Here is a short example of the dataframe/table:
Record_ID | Repeat_Name | Repeat_Instance | DataInFirstRepeatName | Data_In_check_current | Data_In_Assessment |
---|---|---|---|---|---|
1 | A | ||||
1 | check_current | 1 | B | ||
1 | check_current | 2 | C | ||
1 | assessment | 1 | D | ||
2 | Z | ||||
2 | check_current | 1 | Y | ||
2 | assessment | 1 | X | ||
2 | assessment | 2 | V |
In the end, it should look like this:
Record_ID | Repeat_Name | Repeat_Instance | DataInFirstRepeatName | Data_In_check_current | Data_In_Assessment |
---|---|---|---|---|---|
1 | check_current | 1 | A | B | D |
1 | check_current | 2 | A | C | |
2 | check_current | 1 | Z | Y | X |
2 | assessment | 2 | Z | V |
For actual code, I have this:
import pandas as pd
import numpy as np
df = pd.read_csv('Test.csv')
df_joined = df.groupby(['Record_ID', 'Repeat_Instance'], sort=False).max().reset_index()
df_joined.to_csv('complete.csv', index=False)
I've been unsuccessful with copying that first row of a Record_ID to each row. I thought using pandas concat
may be the solution but I've had no luck. https://pandas.pydata.org/docs/reference/api/pandas.concat.html
Any help or pointers would be greatly appreciated.
CodePudding user response:
You can propagate the DataInFirstRepeatName
information in the first row to the others using the forward fill function ffill
. When this is done, simply drop the first row in each group (can be done using e.g. dropna
on a suitable column).
df['DataInFirstRepeatName'] = df.groupby('Record_ID')['DataInFirstRepeatName'].ffill()
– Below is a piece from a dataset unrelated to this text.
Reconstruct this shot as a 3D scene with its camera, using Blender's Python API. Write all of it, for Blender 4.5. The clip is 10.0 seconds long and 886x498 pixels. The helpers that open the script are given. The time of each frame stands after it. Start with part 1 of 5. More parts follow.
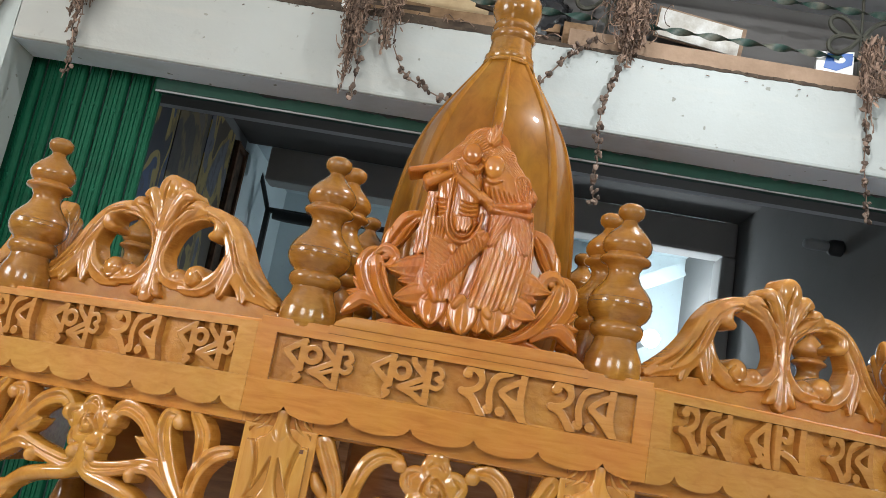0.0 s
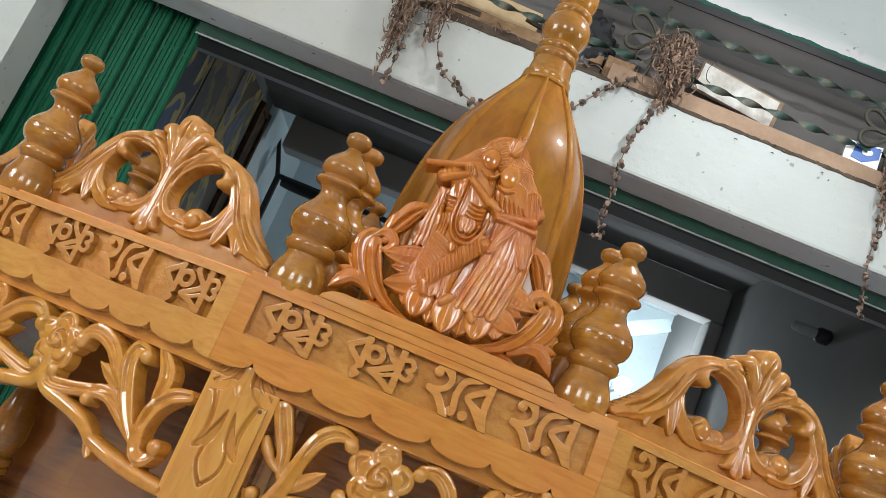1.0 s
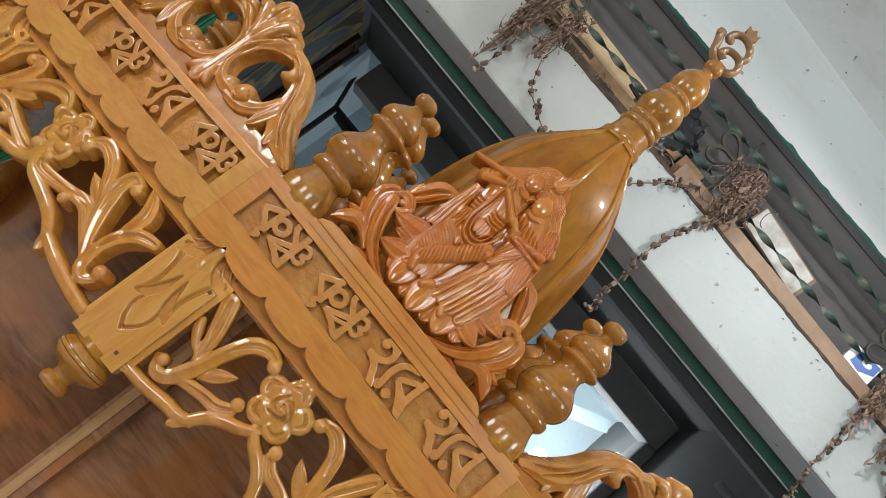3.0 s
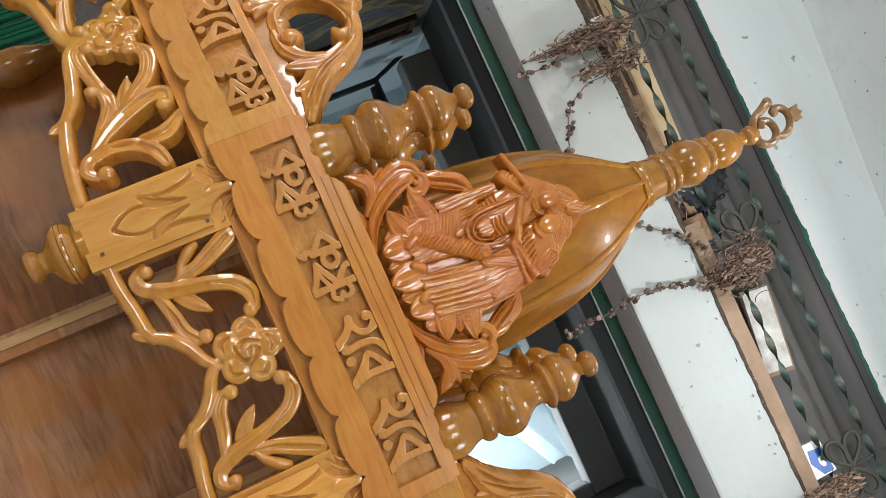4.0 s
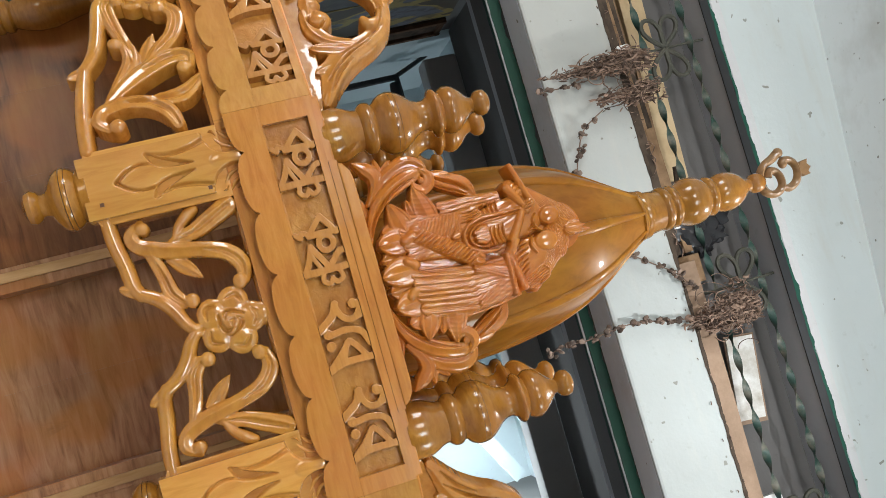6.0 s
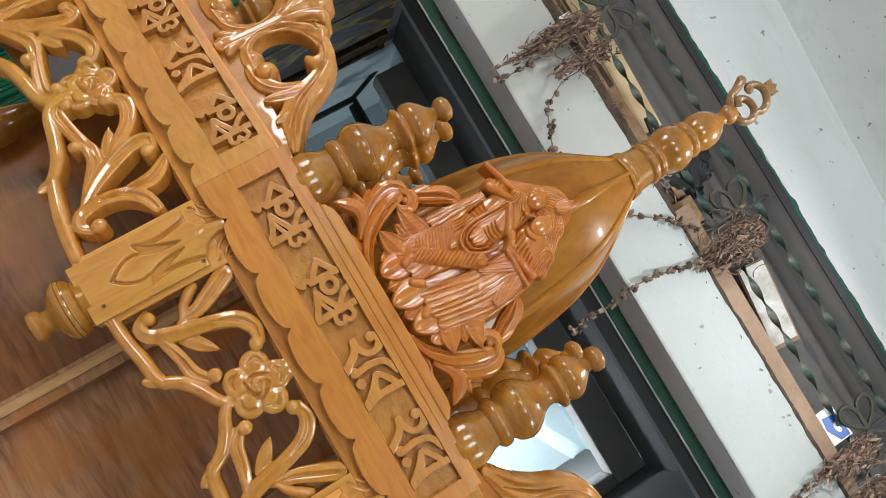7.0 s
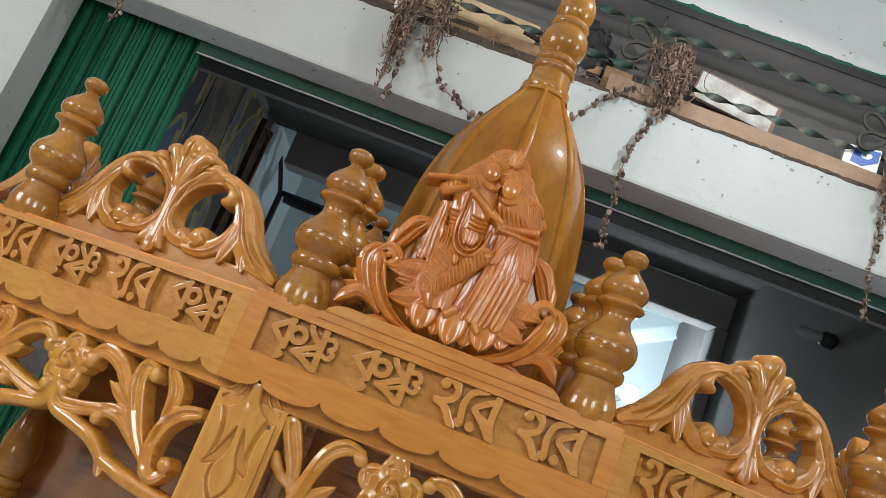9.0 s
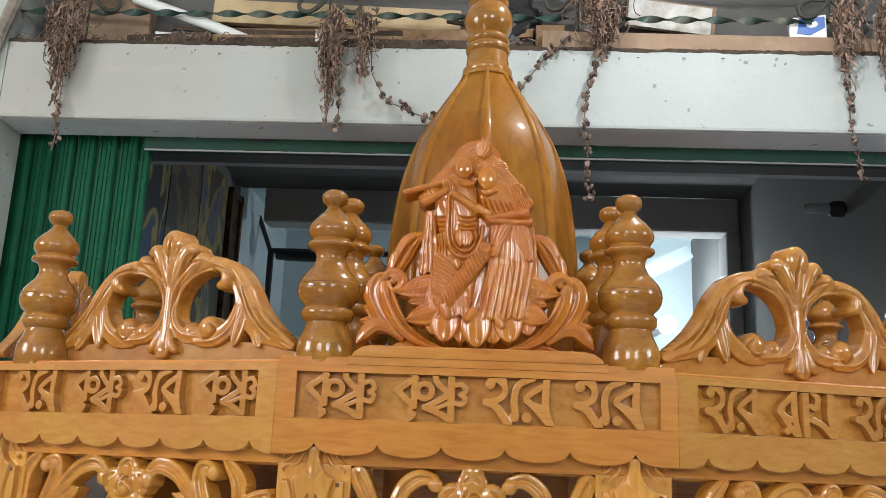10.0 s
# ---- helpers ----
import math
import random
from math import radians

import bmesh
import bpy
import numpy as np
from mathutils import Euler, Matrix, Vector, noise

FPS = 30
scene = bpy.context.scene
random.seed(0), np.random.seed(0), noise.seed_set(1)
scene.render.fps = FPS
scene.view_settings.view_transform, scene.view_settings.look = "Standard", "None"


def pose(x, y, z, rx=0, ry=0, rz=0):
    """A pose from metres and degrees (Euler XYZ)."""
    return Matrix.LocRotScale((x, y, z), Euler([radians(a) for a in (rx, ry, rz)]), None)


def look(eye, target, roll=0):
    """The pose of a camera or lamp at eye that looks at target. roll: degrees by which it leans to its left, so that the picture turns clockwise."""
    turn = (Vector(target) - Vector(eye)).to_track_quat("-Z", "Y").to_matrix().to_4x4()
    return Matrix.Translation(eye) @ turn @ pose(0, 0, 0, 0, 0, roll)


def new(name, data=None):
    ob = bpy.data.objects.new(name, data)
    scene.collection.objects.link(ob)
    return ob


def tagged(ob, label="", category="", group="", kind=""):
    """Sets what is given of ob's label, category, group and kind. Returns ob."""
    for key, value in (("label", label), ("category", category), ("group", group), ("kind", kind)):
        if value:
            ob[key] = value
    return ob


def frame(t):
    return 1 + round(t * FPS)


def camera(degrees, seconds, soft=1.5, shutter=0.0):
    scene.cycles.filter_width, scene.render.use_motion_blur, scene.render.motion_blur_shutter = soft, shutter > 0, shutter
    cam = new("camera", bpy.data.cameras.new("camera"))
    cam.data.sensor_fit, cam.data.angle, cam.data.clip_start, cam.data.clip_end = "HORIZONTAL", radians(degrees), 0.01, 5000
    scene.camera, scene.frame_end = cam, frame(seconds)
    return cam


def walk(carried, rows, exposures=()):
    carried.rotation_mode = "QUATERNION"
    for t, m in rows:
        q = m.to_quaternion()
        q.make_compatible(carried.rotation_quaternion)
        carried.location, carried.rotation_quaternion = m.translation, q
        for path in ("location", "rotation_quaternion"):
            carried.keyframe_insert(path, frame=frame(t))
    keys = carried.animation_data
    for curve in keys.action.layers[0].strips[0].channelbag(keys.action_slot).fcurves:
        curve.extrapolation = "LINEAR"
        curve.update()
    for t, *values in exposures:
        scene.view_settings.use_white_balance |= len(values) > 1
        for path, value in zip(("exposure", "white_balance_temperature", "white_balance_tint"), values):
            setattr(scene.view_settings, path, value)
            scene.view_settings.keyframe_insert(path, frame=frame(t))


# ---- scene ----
cam = camera(53.09, 10.0, soft=0.6)
PATH = [
    (0, (0.0116, -1.3989, 1.4842), (-0.0735, 0.5523, 1.9151), 10.22),
    (0.5, (0.0121, -1.3993, 1.4765), (-0.0680, 0.5505, 1.9143), 16.15),
    (1, (0.0133, -1.3998, 1.4685), (-0.0692, 0.5482, 1.9140), 22.86),
    (1.5, (0.0155, -1.4002, 1.4606), (-0.0724, 0.5456, 1.9144), 29.75),
    (2, (0.0193, -1.3954, 1.4561), (-0.0724, 0.5517, 1.9040), 36.80),
    (2.5, (0.0242, -1.3906, 1.4517), (-0.0703, 0.5559, 1.9017), 44.09),
    (4, (0.0415, -1.3949, 1.4401), (-0.0474, 0.5521, 1.8889), 66.35),
    (4.5, (0.0480, -1.3963, 1.4376), (-0.0408, 0.5496, 1.8910), 72.66),
    (5, (0.0524, -1.3977, 1.4363), (-0.0442, 0.5461, 1.8968), 76.51),
    (5.5, (0.0529, -1.4006, 1.4357), (-0.0441, 0.5429, 1.8977), 77.28),
    (7, (0.0338, -1.4092, 1.4416), (-0.0652, 0.5336, 1.9063), 59.95),
    (7.5, (0.0264, -1.4120, 1.4459), (-0.0725, 0.5296, 1.9153), 51.03),
    (8, (0.0203, -1.4123, 1.4516), (-0.0780, 0.5302, 1.9173), 41.32),
    (8.5, (0.0160, -1.4126, 1.4580), (-0.0820, 0.5295, 1.9258), 31.70),
    (9, (0.0134, -1.4129, 1.4655), (-0.0864, 0.5290, 1.9339), 21.68),
    (9.5, (0.0126, -1.4132, 1.4739), (-0.0850, 0.5293, 1.9401), 11.86),
    (10, (0.0135, -1.4134, 1.4829), (-0.0863, 0.5292, 1.9479), 2.23),
]
walk(cam, [(t, look(eye, target, roll)) for t, eye, target, roll in PATH],
     exposures=[(0, -0.05), (0.6, -0.04), (1.5, -0.16), (2.5, -0.28), (4.2, -0.07), (5.5, -0.06), (7.5, -0.10), (8.5, -0.27), (9.5, -0.14), (10, -0.10)])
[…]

df = df.dropna(subset=['Repeat_Name'])
Then apply the other row merging logic (here with first
):
df.groupby(['Record_ID', 'Repeat_Instance']).first().reset_index()
Result:
Record_ID Repeat_Instance Repeat_Name DataInFirstRepeatName Data_In_check_current Data_In_Assessment
0 1 1.0 check_current A B D
1 1 2.0 check_current A C None
2 2 1.0 check_current Z Y X
3 2 2.0 assessment Z None V